Sunday, May 27, 2007

Why the Hell do I trek????

Hmm... nice question!! Ive met many people who ask me this same question... friends.. parents.. just abt anybody... why do i trek?

I never thought about it.. rather, never tried to give it a thought! Was happy with what i was doing for the past 7 yrs.. yeah.. 7 long yrs

But now i guess its time to ask myself the same question i havent been able to answer for such a long time. And nowadays i dont like to keep any questions unanswered...

So here i go.. taking a notepad, a pen and to the place where i find some calm n peace, to my building terrace!

Ok.. now lets start it from the beginning..
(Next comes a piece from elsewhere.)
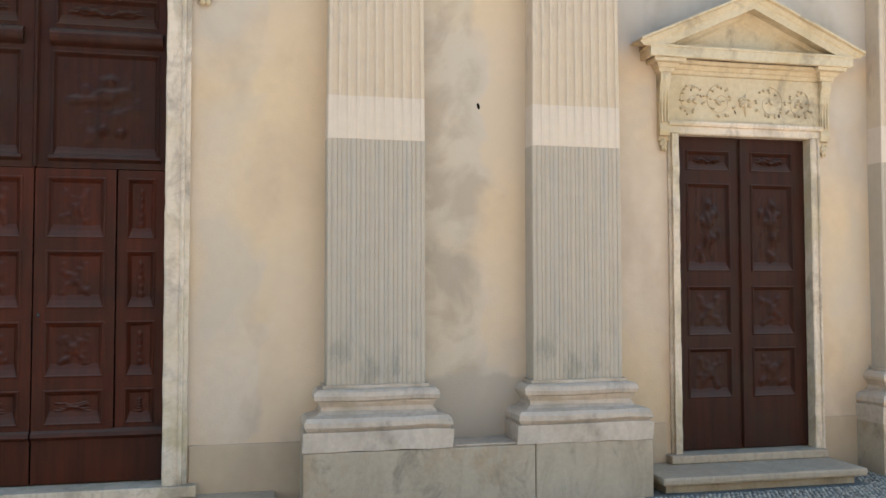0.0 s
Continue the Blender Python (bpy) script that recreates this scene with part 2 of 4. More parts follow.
portal_mat = stone("yellowed_portal_stone", (0.498, 0.348, 0.200), (0.505, 0.368, 0.226), (0.390, 0.268, 0.155), 1.5, 0.8, veins=0.06, rust=(0.430, 0.290, 0.150), drips=0.15)
slab_mat = stone("pale_grey_marble_slab", (0.420, 0.298, 0.202), (0.458, 0.328, 0.226), (0.345, 0.242, 0.165), 1.6, 0.5, veins=0.2)
frame_mat = stone("cream_marble_frame", (0.480, 0.314, 0.189), (0.540, 0.359, 0.223), (0.364, 0.235, 0.139), 1.8, 0.6, veins=0.35, rust=(0.319, 0.214, 0.122))


def plain(name, color, rough=0.7, metal=0.0, vary=0.25, scale=12.0, relief=0.2):
    m, nt, p, co = material(name, rough, metal)
    f = ramp(nt, noise_of(nt, co, scale, 5, 0.6), 0.3, 0.7, (1 - vary,) * 3, (1 + vary,) * 3)
    nt.links.new(mix(nt, 1.0, color, f, "MULTIPLY"), p.inputs["Base Color"])
    bump(nt, p, noise_of(nt, co, scale * 4, 4), relief, 0.004)
    return m


flash_mat = plain("dark_lead_flashing", (0.088, 0.060, 0.040), 0.8, 0.0, vary=0.45, scale=5)
flash_mat.node_tree.nodes["Principled BSDF"].inputs["Specular IOR Level"].default_value = 0.12
letter_mat = plain("black_inlaid_lettering", (0.018, 0.017, 0.016), 0.5, vary=0.1)
# bare mortar, and the dark painted into hollows of the carvings
mortar_shade_mat = plain("bare_mortar_and_hollow_shade", (0.095, 0.062, 0.045), 0.95, vary=0.5, scale=9, relief=0.8)
white_mat = plain("white_spot_gloss", (0.8, 0.8, 0.78), 0.15, vary=0.03)
iron_mat = plain("dark_iron", (0.02, 0.018, 0.016), 0.6)
hole_mat = plain("dark_hole_shade", (0.014, 0.011, 0.008), 1.0)
hole_mat.node_tree.nodes["Principled BSDF"].inputs["Specular IOR Level"].default_value = 0.0
lead_mat = plain("grey_lead_bar", (0.055, 0.058, 0.065), 0.5)
sash_mat = plain("dark_brown_window_wood", (0.045, 0.03, 0.022), 0.7)
mesh_mat = plain("dark_green_vent_mesh", (0.024, 0.028, 0.021), 0.6, scale=80)
ground_mat = plain("pale_stone_paving", (0.495, 0.486, 0.465), 0.85, vary=0.3, scale=3)
mortar_mat = plain("dark_pebble_bedding", (0.12, 0.11, 0.095), 0.95, vary=0.3, scale=20)
unseen_wall_mat = plaster("unseen_wall_plaster", (0.62, 0.585, 0.53), (0.63, 0.60, 0.56), (0.48, 0.45, 0.41), 0.5, 0.3)[0]

def door_wood(name, red, brown, grey):
    m, nt, p, co = material(name, 0.42)
    p.inputs["Specular IOR Level"].default_value = 0.09
    grain = noise_of(nt, co, 18, 6, 0.65, (1, 1, 0.07))
    c = mix(nt, ramp(nt, grain, 0.35, 0.7), red, brown)
    old = ramp(nt, noise_of(nt, co, 1.8, 5, 0.6, warp=0.4), 0.45, 0.68)
    c = mix(nt, calc(nt, "MULTIPLY", old, 0.65), c, grey)
    # upward faces paler: dust, and painted skylight caught by the ledges
    gn = nt.nodes.new("ShaderNodeNewGeometry")
    dust_light = ramp(nt, axis(nt, gn.outputs["Normal"], "Z"), 0.12, 0.7)
    c = mix(nt, calc(nt, "MULTIPLY", dust_light, 0.5), c, (0.11, 0.075, 0.058))
    nt.links.new(c, p.inputs["Base Color"])
    nt.links.new(ramp(nt, noise_of(nt, co, 6, 4), 0.3, 0.7, (0.34,) * 3, (0.58,) * 3), p.inputs["Roughness"])
    bump(nt, p, grain, 0.25, 0.004)
    return m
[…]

It was the winter and the yr was 1998-99.. I was in junior college.. a tall lean guy who used to be lost in his own world, like just another teen trying to fight away the teen-temptations after getting the much awaited freedom, abt movies.. discs.. juvenile crushes.. or just pure lukkhagiri!! Amit was my pal in joon coll and he used to constantly mention this "ALIEN" sort of word.. wht did he used to call it??.. aahh... "TREKKING"!! I didnt exactly understand wht he actually meant when he used to say "we r going for a trek to blah blah place for the weekend" as my ideas for trekking were purely restricted to the Himalayan mountaneering n such other stuff which i sporadically used to watch on Natgeo.. But then came the turning point in my life when the junior college teachers' strike took place in that december.
Amit once again asked me out for a trek... I was fed up with him using this unknown term with me so i just wanted dwelve deeper into this "Trek" thing.. so i started bombarding hi with thousands of questions like how? what? when ? who? blah.. blahh...

And so i finally agreed to join him and his other pals for my first trek to a place called "GORAKHGAD".. Gorakh what??? it sounded greek to me in the beginning, but later i was to realise that i was an expert in these greek terms and i was to climb gorakh whtever 4 more times!!!

So off we went that one evening in december.. i clearly remember.. we were 8 of us with 2 more rookies... Myself, Nishant and Satej.. so i wasnt that nervous. Then I met that person who was to change my outlook and my life forever.. no it wasnt any from the female species that i wud fall in love with, but was this talkative, philosophical chap who used to wear a hat and had a few extra pounds here and there.. His name was Zankhan.. Whoa!! first Gorakh whtever and now Zan.. ??? Aliens ve really started invading Earth as this cant even b greek!!

Well guys, i wont describe my entire first trek experience..[it was a night trek] cuz i will take ages to do the same.. and so wud u, reading.. But that one night made me realise that hey.. theres a whole new world out here.. This world gives me the much needed calmness and satisfaction i crave for... and i was to discover much more what trekking had to offer later as yrs passed by..

But there r so many things that i cant just single out any particular reason..
Is it for the pure Love i have for mother nature.. for the forests, the birds, for the gushing streams and rivers and waterfalls..

Or is it for the fluffy clouds in the sky.. and the feeling which u get when u get to touch them and be above them..

Or is it for the innumerable stars that twinkle at night.. and when u lie down in the open above the world looking at them and getting a feeling as if u r floating thru the galaxies.. and counting the shooting stars zipping past by u .. so many of them that u run out of wishes...

Or is it the sheer thrill of achieving ur goal.. that being "On top of the world" feeling which i get on climbing any mt.. though knowing its only 1/10th the size of mt.everest

Or is it for the Deepest desires i have inside of me to fly away like a bird after spreading my wings.. that have no boundaries..

Or is it for the village food that i get to eat.. tht bhakari, onion and dal-rice, poha, pickle... and the oppurtunities to meet my fellow Countrymen who live in the far off villages, and their warmth and simple lifestyles just making me realise the importance of cherishing whtever im enjoying here in my life..

Or is it for the freedom of living like a cave man... sleeping in the grass.. on the muddy road.. in the caves.. in open ground.. just about anywhere.. and to top it all.. answering mother nature's call anywhere, anytime i feel to and not feeling embarrased!! [yeah many ppl do experience this heavenly feeling on the streets of mumbai.. but... i cant do tht in my outer world!]

Or maybe its for the the perennial, clear, cold, mineral water as we call it.. from the tanks cut out in the mountain face by the maratha warriors.. and filling up bottles and getting it back home and irritating my mom cuz of it [yeah.. thts even more fun!! :)]

Or maybe its for the countless photography oppurtunities that i get on any trek!!!
Phew! im out of my breathe.. i can think of many more but i guess these are the main reasons.. or are they??

Years have passed.. my trekking pals have changed.. first Zankahan betrayed me and passed away.. then Puneet went away to Dubai.. now i just wait for anyone and literally anyone who is willing to come with me for a trek..

True, there are trekking groups and communities.. But i dont achieve the whole purpose of trekking with them.. that of achieving Solitude!!